🤖 AI Summary
This work addresses the limitations of traditional backpropagation through time (BPTT) in training recurrent neural networks—namely, its computational non-locality, lack of spatial parallelism, and high energy consumption—which hinder efficient modeling of long-range temporal dependencies. The authors propose a novel approach that integrates temporal predictive coding (tPC) with an approximate real-time recurrent learning (RTRL) framework, enabling efficient spatiotemporal credit assignment while preserving local weight updates and parallelizability. For the first time, tPC is successfully scaled to machine translation tasks involving tens of millions of parameters, achieving a test perplexity of 7.62 on a 15-million-parameter model (compared to 7.49 with BPTT).
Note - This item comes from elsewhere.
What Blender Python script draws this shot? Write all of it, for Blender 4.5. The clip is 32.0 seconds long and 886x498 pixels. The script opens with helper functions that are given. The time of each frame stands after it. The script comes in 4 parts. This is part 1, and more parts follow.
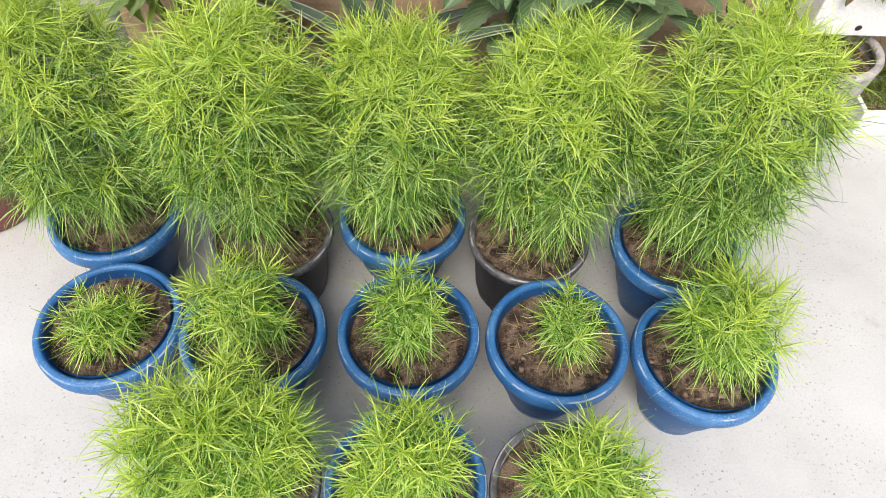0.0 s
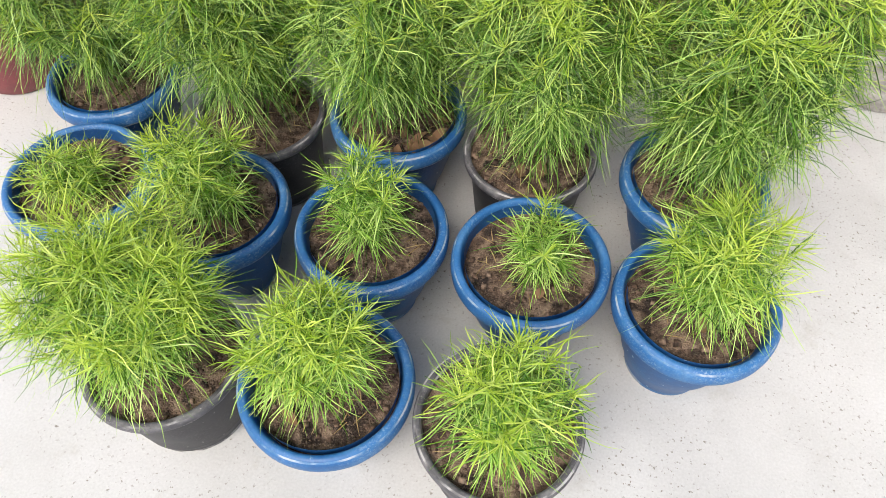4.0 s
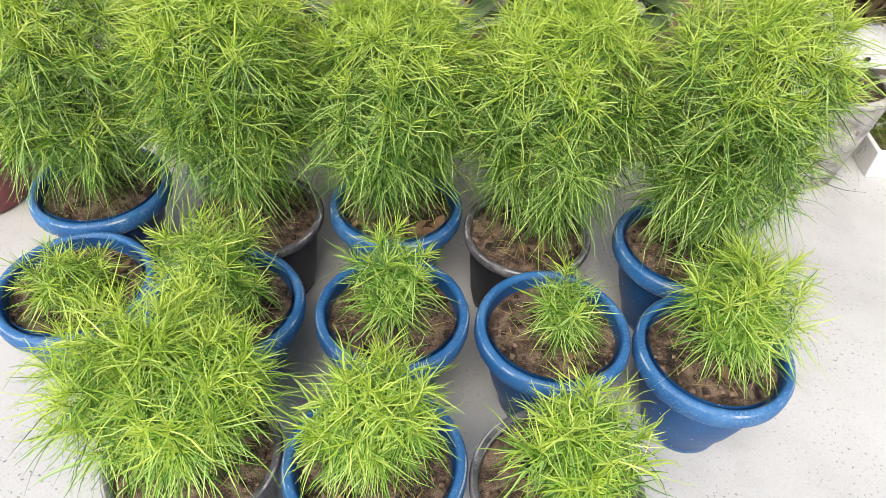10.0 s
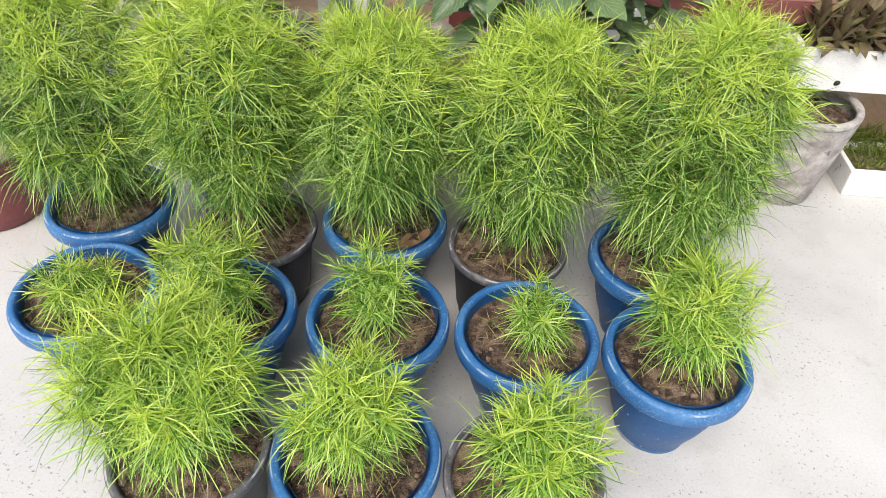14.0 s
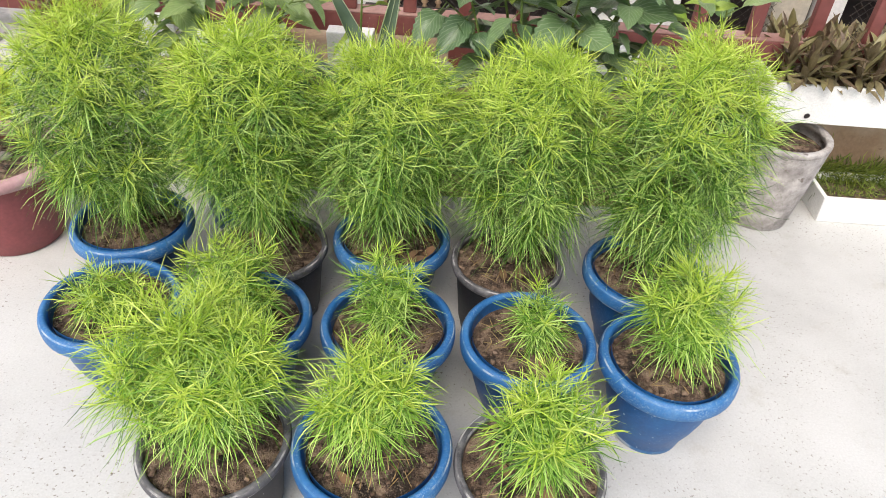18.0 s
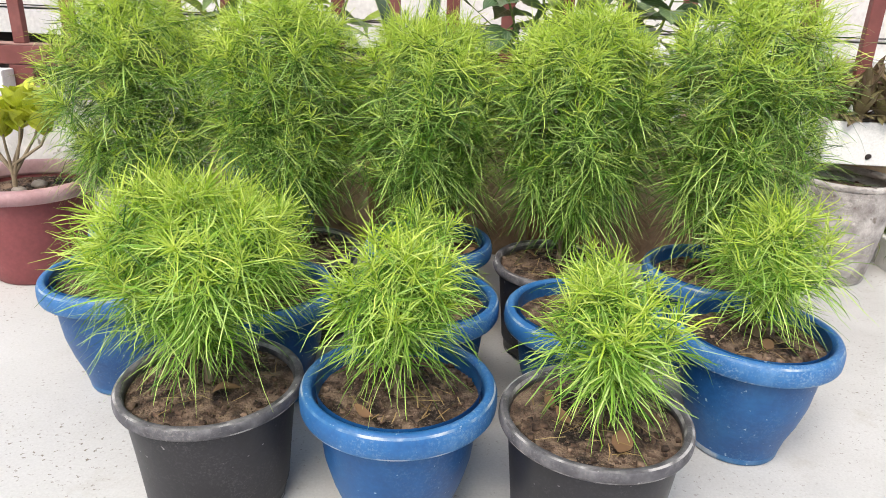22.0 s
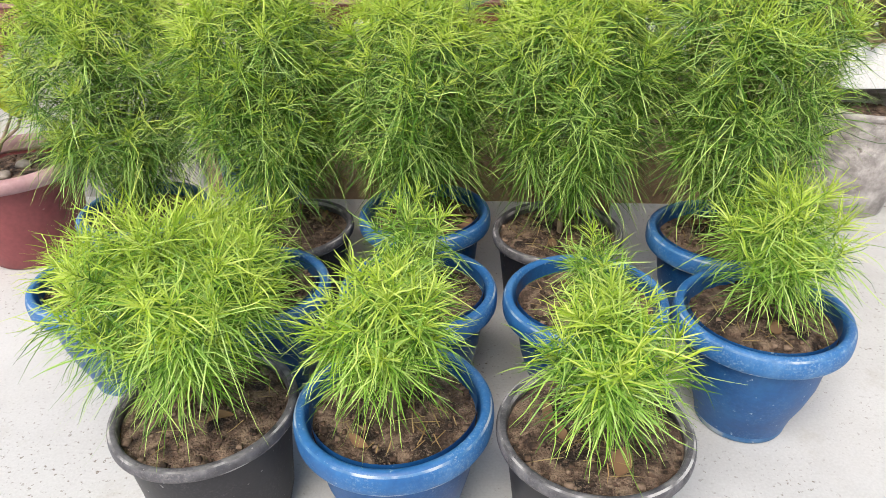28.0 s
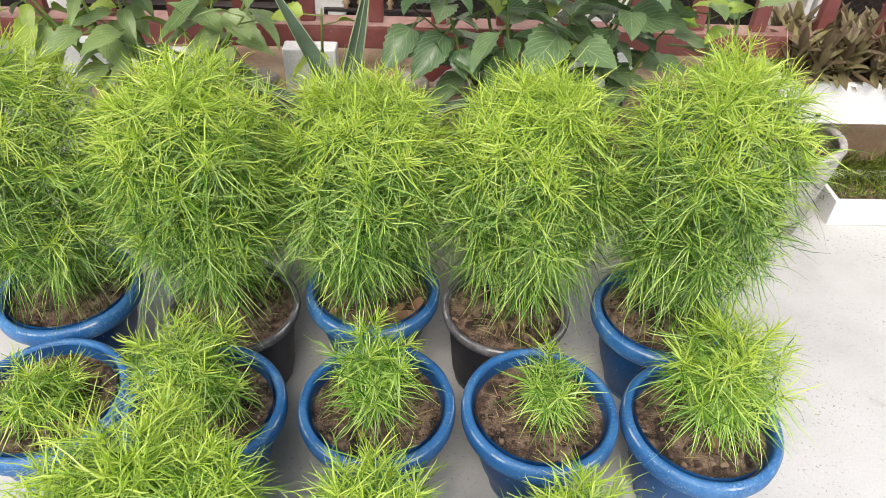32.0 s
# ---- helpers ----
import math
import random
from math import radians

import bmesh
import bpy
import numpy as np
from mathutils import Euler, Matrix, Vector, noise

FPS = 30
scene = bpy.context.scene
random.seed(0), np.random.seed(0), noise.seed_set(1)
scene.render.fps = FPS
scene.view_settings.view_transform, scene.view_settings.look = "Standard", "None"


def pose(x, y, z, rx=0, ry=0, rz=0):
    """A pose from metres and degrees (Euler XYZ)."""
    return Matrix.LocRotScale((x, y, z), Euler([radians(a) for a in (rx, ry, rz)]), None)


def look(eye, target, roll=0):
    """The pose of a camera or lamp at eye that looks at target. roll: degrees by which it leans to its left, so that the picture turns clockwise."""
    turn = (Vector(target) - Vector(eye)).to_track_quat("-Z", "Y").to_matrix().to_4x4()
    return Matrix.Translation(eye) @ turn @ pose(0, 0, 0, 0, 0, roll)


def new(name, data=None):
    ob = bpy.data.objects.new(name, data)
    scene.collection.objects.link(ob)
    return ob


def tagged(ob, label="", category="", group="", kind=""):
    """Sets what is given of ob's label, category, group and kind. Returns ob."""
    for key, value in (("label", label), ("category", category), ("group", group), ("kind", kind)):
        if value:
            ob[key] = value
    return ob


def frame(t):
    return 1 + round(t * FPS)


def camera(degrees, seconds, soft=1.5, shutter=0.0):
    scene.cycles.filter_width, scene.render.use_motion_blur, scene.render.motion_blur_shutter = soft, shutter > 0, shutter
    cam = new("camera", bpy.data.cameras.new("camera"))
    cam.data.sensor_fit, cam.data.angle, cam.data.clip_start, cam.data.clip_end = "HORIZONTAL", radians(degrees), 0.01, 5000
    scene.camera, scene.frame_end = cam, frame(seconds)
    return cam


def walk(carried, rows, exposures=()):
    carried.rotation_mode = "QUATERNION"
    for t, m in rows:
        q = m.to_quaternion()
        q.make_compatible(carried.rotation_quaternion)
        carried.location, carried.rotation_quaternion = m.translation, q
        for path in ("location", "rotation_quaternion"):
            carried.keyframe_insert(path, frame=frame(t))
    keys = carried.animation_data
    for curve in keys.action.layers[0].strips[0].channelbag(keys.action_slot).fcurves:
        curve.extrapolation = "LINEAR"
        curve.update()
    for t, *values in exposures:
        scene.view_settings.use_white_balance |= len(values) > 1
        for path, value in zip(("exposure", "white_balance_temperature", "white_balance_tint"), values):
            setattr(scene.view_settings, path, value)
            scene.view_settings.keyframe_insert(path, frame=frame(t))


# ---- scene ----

The method demonstrates performance comparable to BPTT across both synthetic and real-world benchmarks, confirming its scalability, effectiveness, and energy efficiency in complex sequential modeling.
📝 Abstract
Predictive Coding (PC) is a biologically-inspired learning framework characterised by local, parallelisable operations, properties that enable energy-efficient implementation on neuromorphic hardware. Despite this, extending PC effectively to recurrent neural networks (RNNs) has been challenging, particularly for tasks involving long-range temporal dependencies. Backpropagation Through Time (BPTT) remains the dominant method for training RNNs, but its non-local computation, lack of spatial parallelism, and requirement to store extensive activation histories results in significant energy consumption. This work introduces a novel method combining Temporal Predictive Coding (tPC) with approximate Real-Time Recurrent Learning (RTRL), enabling effective spatio-temporal credit assignment. Results indicate that the proposed method can closely match the performance of BPTT on both synthetic benchmarks and real-world tasks. On a challenging machine translation task, with a 15-million parameter model, the proposed method achieves a test perplexity of 7.62 (vs. 7.49 for BPTT), marking one of the first applications of tPC to tasks of this scale. These findings demonstrate the potential of this method to learn complex temporal dependencies whilst retaining the local, parallelisable, and flexible properties of the original PC framework, paving the way for more energy-efficient learning systems.